Можно было бы сказать, что сон представлялся символическим, поскольку он не выражал ситуацию непосредственно, но косвенно, с помощью метафоры, которую я сначала не мог понять. Когда подобное случается (а такое бывает часто), то это не преднамеренный «обман» сна, но всего лишь отражение недостатка в нашем понимании эмоционально нагруженного образного языка. В своем каждодневном опыте нам необходимо определять вещи как можно точнее, и поэтому мы научились отвергать издержки декоративной фантазии языка и мыслей, теряя таким образом качества, столь характерные для первобытного сознания. Большинство из нас склонно приписывать бессознательному те нереальные психические ассоциации, которые вызывают тот или иной объект или идея. Первобытные же представители, со своей стороны, по-прежнему признают существование психических качеств за предметами внешнего мира; они наделяют животных, растения или камни силами, которые мы считаем неестественными и неприемлемыми.

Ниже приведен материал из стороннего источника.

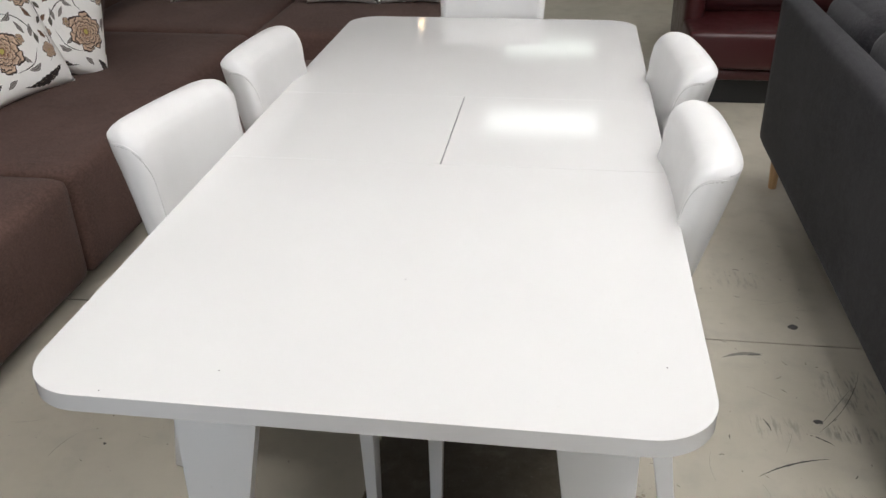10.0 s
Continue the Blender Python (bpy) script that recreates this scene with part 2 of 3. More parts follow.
def floral(name):
    g = Graph(name)
    uv, o = g.co.outputs["UV"], g.co.outputs["Object"]
    x, y, z = g.xyz(uv)
    for scale, size, at in ((8, 0.045, 0), (34, 0.016, 9)):
        wx = g.math("MULTIPLY", g.math("SUBTRACT", g.noise(g.mapped(uv, loc=(at, 0, 0)), scale, 2), 0.5), size)
        wy = g.math("MULTIPLY", g.math("SUBTRACT", g.noise(g.mapped(uv, loc=(at + 3, 5, 0)), scale, 2), 0.5), size)
        x, y = g.math("ADD", x, wx), g.math("ADD", y, wy)
    col = g.mix(g.noise(o, 7, 3), (0.84, 0.815, 0.78), (0.90, 0.885, 0.86))
    ink = (0.022, 0.015, 0.014)
    hatch = g.noise(g.mapped(uv, (26, 150, 1), (0, 0, 35)), 1.0, 2)

    def near(cx, cy, turn):
        c, s = math.cos(radians(turn)), math.sin(radians(turn))
        dx, dy = g.math("SUBTRACT", x, cx), g.math("SUBTRACT", y, cy)
        a = g.math("MULTIPLY_ADD", dx, c, g.math("MULTIPLY", dy, s))
        b = g.math("MULTIPLY_ADD", dy, c, g.math("MULTIPLY", dx, -s))
        return a, b

    def leaf(col, cx, cy, la, lb, turn, bend, tone):
        a, b = near(cx, cy, turn)
        a = g.math("MULTIPLY", a, 1 / la)
        a2 = g.math("MULTIPLY", a, a)
        b = g.math("ABSOLUTE", g.math("MULTIPLY_ADD", a2, -bend, b))
        d = g.math("DIVIDE", b, g.math("MAXIMUM", g.math("MULTIPLY", g.math("SUBTRACT", 1.0, a2), lb), 0.0001))
        shade = g.ramp(d, [(0.0, ink), (0.09, tone), (0.60, [min(0.8, t * 2.8) for t in tone]), (0.72, ink)])
        inside = g.math("MULTIPLY", g.math("LESS_THAN", d, 1.0), g.math("LESS_THAN", a2, 1.0))
        return g.mix(inside, col, shade)

    def paisley(col, cx, cy, la, lb, turn, bend):
        """A black curved plume with a scalloped edge and pale dots."""
        a, b = near(cx, cy, turn)
        a = g.math("MULTIPLY", a, 1 / la)
        a2 = g.math("MULTIPLY", a, a)
        b = g.math("ABSOLUTE", g.math("MULTIPLY_ADD", a2, -bend, b))
        scallop = g.math("MULTIPLY_ADD", g.math("ABSOLUTE", g.math("SINE", g.math("MULTIPLY", a, 13.0))), 0.35, 0.75)
        taper = g.math("MULTIPLY", g.math("SUBTRACT", 1.0, a2), g.math("MULTIPLY_ADD", a, 0.45, 0.75))
        d = g.math("DIVIDE", b, g.math("MAXIMUM", g.math("MULTIPLY", g.math("MULTIPLY", taper, scallop), lb), 0.0001))
        dots = g.step(g.voronoi(uv, 46), 0.16, 0.24, 1.0, 0.0)
        shade = g.mix(g.math("MULTIPLY", dots, g.math("LESS_THAN", d, 0.72)), ink, (0.50, 0.40, 0.30))
        return g.mix(g.math("MULTIPLY", g.math("LESS_THAN", d, 1.0), g.math("LESS_THAN", a2, 1.0)), col, shade)

    def flower(col, cx, cy, size, petals, turn):
        dx, dy = g.math("SUBTRACT", x, cx), g.math("SUBTRACT", y, cy)
        r = g.math("SQRT", g.math("MULTIPLY_ADD", dx, dx, g.math("MULTIPLY", dy, dy)))
        th = g.math("ARCTAN2", dy, dx)
        pale, rust, dark = (0.50, 0.36, 0.26), (0.27, 0.145, 0.085), (0.085, 0.038, 0.022)
        for k, rr in enumerate((1.0, 0.84, 0.64, 0.50, 0.33)):
            lobe = g.math("ABSOLUTE", g.math("SINE", g.math("MULTIPLY_ADD", th, (petals + (k % 2)) / 2, turn + 1.3 * k)))
            notch = g.math("MULTIPLY", g.math("SINE", g.math("MULTIPLY", th, 17 + 6 * k)), 0.035)
            pr = g.math("ADD", g.math("MULTIPLY_ADD", g.math("SQRT", lobe), 0.34, 0.66), notch)
            d = g.math("DIVIDE", r, g.math("MULTIPLY", pr, rr * size))
            body = g.ramp(d, [(0.0, dark), (0.40, dark), (0.60, rust), (0.78, pale), (0.89, [c * 1.45 for c in pale]), (0.93, ink)])
            body = g.mix(g.step(hatch, 0.50, 0.62, 0.0, 0.40), body, [c * 0.8 for c in rust])
            body = g.mix(g.step(lobe, 0.02, 0.13, 0.9, 0.0), body, ink)
            col = g.mix(g.math("LESS_THAN", d, 1.0), col, body)
        return g.mix(g.math("LESS_THAN", r, size * 0.13), col, (0.45, 0.36, 0.09))

    grey, brown, moss = (0.15, 0.135, 0.125), (0.11, 0.06, 0.035), (0.07, 0.065, 0.05)
    stems = ((.55, .24, .17, 25, .06), (.66, .62, .20, -48, -.08), (.24, .76, .18, 12, .09), (.84, .34, .14, 72, .05), (.48, .72, .15, 60, .05), (.90, .70, .16, 95, .04))
    for cx, cy, la, turn, bend in stems:
        col = leaf(col, cx, cy, la, .0055, turn, bend, ink)
    leaves = ((.58, .20, .070, .026, 12, .02, grey), (.52, .30, .050, .020, -40, .0, grey), (.70, .52, .060, .020, 62, .0, grey), (.61, .56, .060, .019, 112, .0, grey),
              (.55, .66, .065, .022, 20, .02, grey), (.76, .66, .060, .020, -62, .0, brown), (.72, .44, .050, .020, 85, .0, moss), (.80, .46, .050, .018, 120, .0, brown),
              (.12, .55, .080, .026, 100, .03, grey), (.86, .58, .045, .018, 40, .0, moss), (.44, .80, .060, .022, 75, .0, grey), (.56, .84, .055, .020, -20, .0, grey),
              (.92, .84, .050, .020, 60, .0, brown), (.06, .30, .060, .022, 80, .0, brown), (.30, .14, .060, .022, 30, .0, grey), (.92, .44, .045, .018, -70, .0, grey))
    for one in leaves:
        col = leaf(col, *one)
    for one in ((.64, .075, .23, .050, 12, .05), (.965, .60, .16, .038, 92, -.02), (.34, .93, .15, .045, 160, .04), (.08, .10, .13, .045, 50, -.05)):
        col = paisley(col, *one)
    for one in ((.34, .42, .205, 6, .3), (.78, .86, .15, 6, 1.0), (.80, .32, .075, 5, .6), (.56, .47, .045, 5, .2), (.14, .86, .12, 6, .2)):
        col = flower(col, *one)
    return g.done(col, 0.8, g.bump(g.noise(o, 600, 1), 0.0004, 0.5, g.bump(g.noise(o, 16, 3, 0.6, 0.5), 0.006, 0.6)))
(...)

Обитатель африканских джунглей воспринимает ночное видение в лице знахаря, который временно принял его очертания. Или он принимает его за лесную душу, или духа предка своего племени. Дерево может играть жизненно важную роль в судьбе дикаря, очевидно, передавая ему свою собственную душу и голос, и со своей стороны сам человек сопряжен с чувством, что он разделяет его судьбу, судьбу дерева. В Южной Америке есть индейцы, убежденные, что они попугаи красный арара, хотя и знают, что у них нет перьев, крыльев и клюва. Для дикаря предметы не имеют столь отчетливых границ, какие они приобретают в наших «рациональных обществах».

То, что психологи называют психической идентичностью или «мистическим участием», устранено из нашего предметного мира. А это как раз и есть тот нимб, тот ореол бессознательных ассоциаций, который придает такой красочный и фантастический смысл первобытному миру. Мы утратили его до такой степени, что при встрече совершенно не узнаем. В нас самих подобные вещи умещаются ниже порога восприятия; когда же они случайно выходят на поверхность сознания, мы считаем, что здесь уже не все в порядке.